Manuchan, qui se sous-estimait en fait continuellement malgré son apparente arrogance ressentit une énorme bouffée de gratitude pour ces paroles et pour son amant.
« Dis moi Airamant, de ce que j’en ai lu et à moins que je fasse erreur, les tayledras et les shin’a’in viennent du même peuple à la base, n’est-ce pas ? »
Manuchan regardait son interlocuteur avec des yeux avides de savoir, comme à son habitude et cela fit sourire celui-ci et le regarder tendrement avant de lui répondre.
« Effectivement, la Déesse nous a permis à l’époque de vivre les uns différemment des autres car tout le monde ne souhaitait pas la même chose. Elle donna aux deux peuples, en échange de serments, des terres ou des pouvoirs. Dans Sa grande sagesse, Elle avait compris qu’une scission était inévitable. Il arrive parfois que certains puissent lui parler, comme les kal’enedral ou certains tayledras, mais cela reste un fait relativement rare. Une chose est sûre en tout, cas : Elle se soucie grandement de ses « enfants » et les soutiendra probablement toujours. »
La ferveur avec laquelle en parlait Airamant laissa supposer au jeune homme que si cela n’était pas vrai, du moins son peuple et les shin’a’in devaient y croire dur comme fer. Il aurait aimé en savoir encore plus, mais l’Adepte aux cheveux blancs en avait déjà dit plus que ce que l’on lui avait demandé. Aussi préféra-t-il taire sa curiosité pour une fois et choisit plutôt de se changer les idées en blottissant son visage dans la nuque du tayledras.
« Je suis sûr que tu as encore des choses à m’enseigner, mon maître…. »
En cela au moins, Airamant ne se lassait pas de satisfaire sa curiosité.
-Fin du souvenir-
Lorsque Manuchan revint dans la réalité, le cataplasme était prêt. Il avait pris soin de prendre sa dague, non pour se défendre cette fois-ci, mais simplement pour découper les vêtements de Perle afin de ne pas risquer d’abîmer les chairs à vif. Il découpa donc son haut et commença avec un morceau de tissu prélevé sur celui-ci par éponger la plaie avec l’eau qui lui restait, vidant ainsi définitivement la gourde. Une fois que la plaie lui parut propre, il appliqua le cataplasme qui d’une part, atténuerait la douleur si la jeune fille venait à se réveiller et d’autre part combattrait un risque d’infection. Il aurait pu cautériser la plaie grâce à la magie mais Perle risquait d’en souffrir atrocement.
Le mage s’installa le plus confortablement possible et surveilla attentivement tout mouvement de la demoiselle. Le vent était tombé et l’orage semblait s’éloigner un peu.
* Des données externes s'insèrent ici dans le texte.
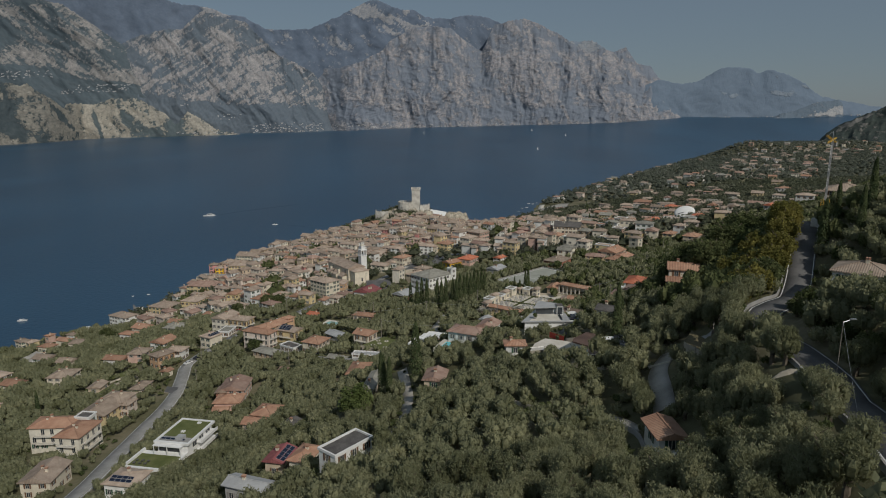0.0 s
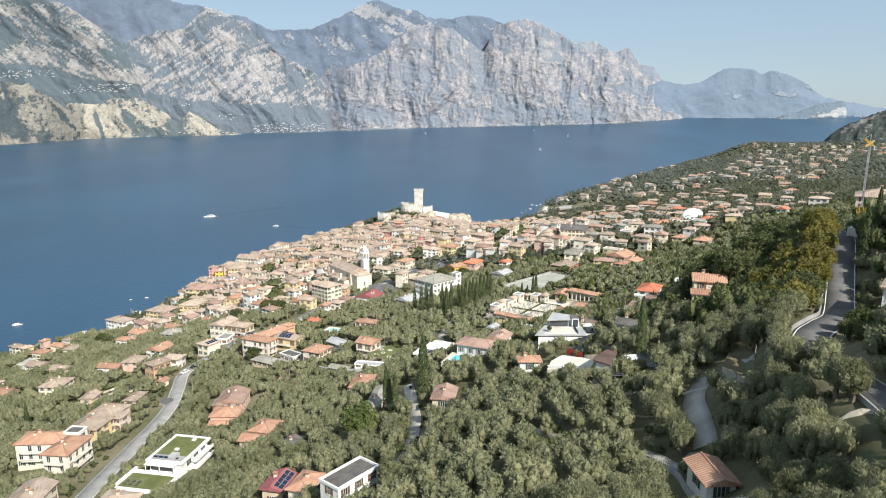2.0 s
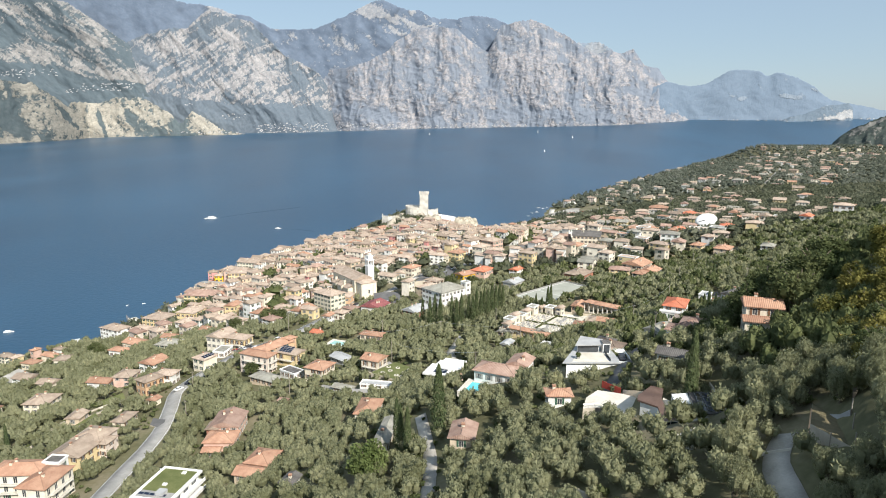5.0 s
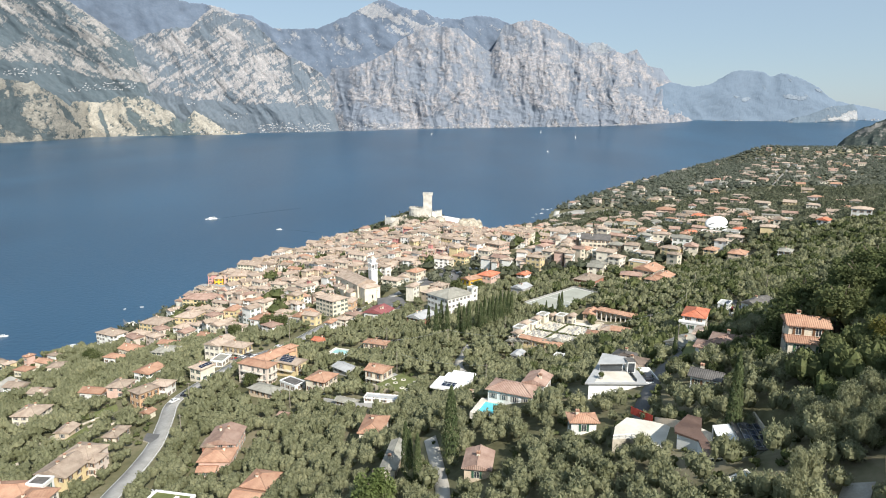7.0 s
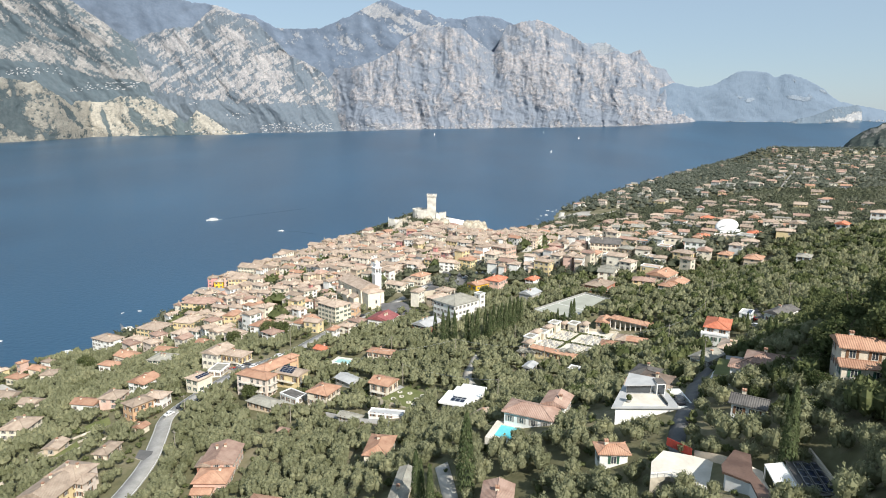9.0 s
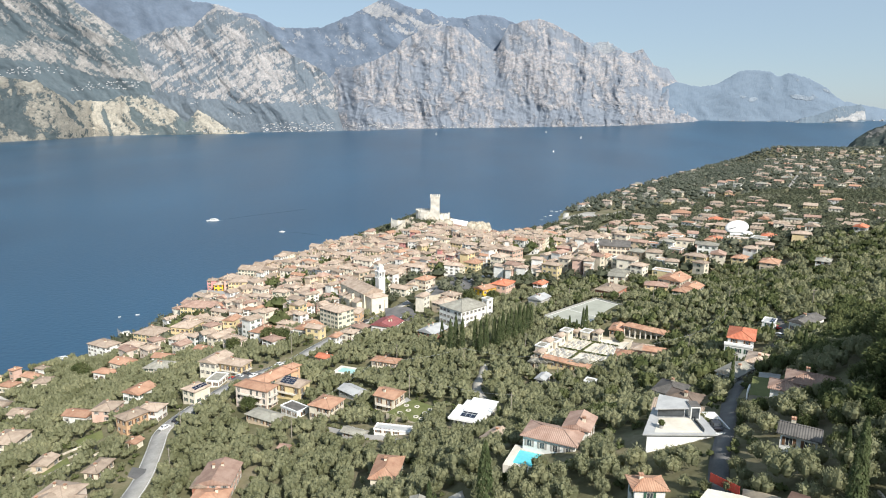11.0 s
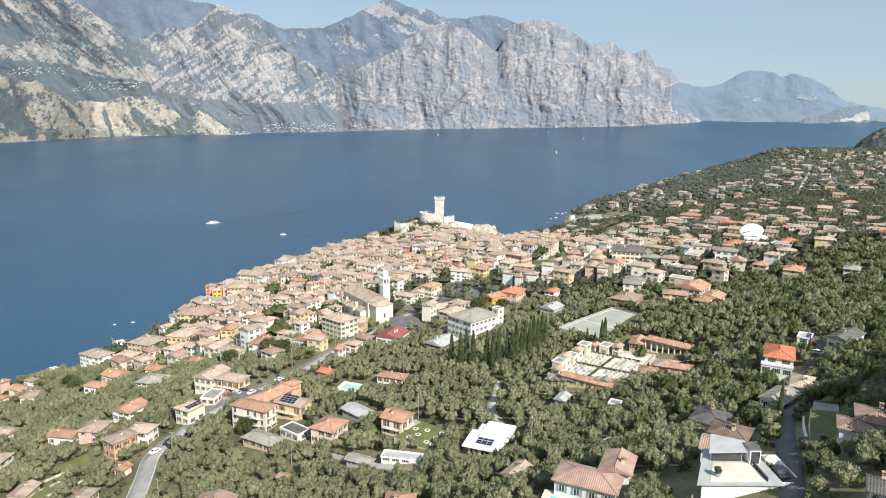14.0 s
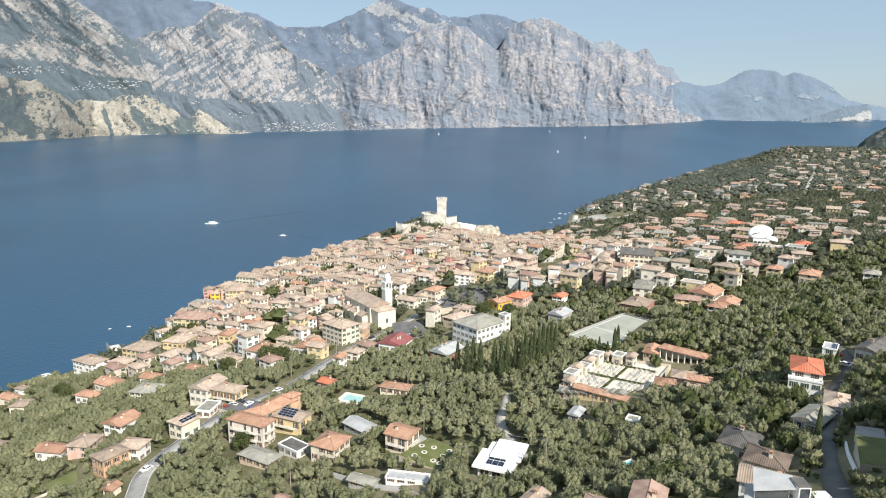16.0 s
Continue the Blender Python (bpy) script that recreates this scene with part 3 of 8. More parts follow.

Réunissant quelques branche sèche - au moins, l’avantage de ne pas avoir de pluie était là- Il entreprit de faire un feu qu’il fit prendre facilement en utilisant juste ce qu’il fallait de magie pour produire les étincelles nécessaires à son allumage. Autant que faire se pouvait, il ne voulait pas que sa présence magique soit remarquée et recourut au même procédé qu’auparavant pour camoufler sa puissance. Si d’autres ennemis pouvaient sentir la magie, il ne souhaitait vraiment pas leur faciliter la tâche ! Sa culpabilité quant aux évènements était bien présente et il s’en voulait terriblement. Bien qu’il ne soit pas réellement fautif, il aurait voulu pouvoir faire mieux. D’un geste instinctif, il écarta les mèches de cheveux du visage de Perle alors qu’une larme unique roulait sur sa joue.
« Bien, chère petite, il ne nous reste plus qu’à attendre que tu te remette suffisamment pour te remettre en selle et grommeler d’un ton insolent quand je te réprimanderai »
Manuchan sourit avec tendresse en regardant la jeune fille et réprima un rire en pensant que si elle avait entendu ce « chère petite » il en aurait probablement pris pour son grade d’une façon ou d’une autre.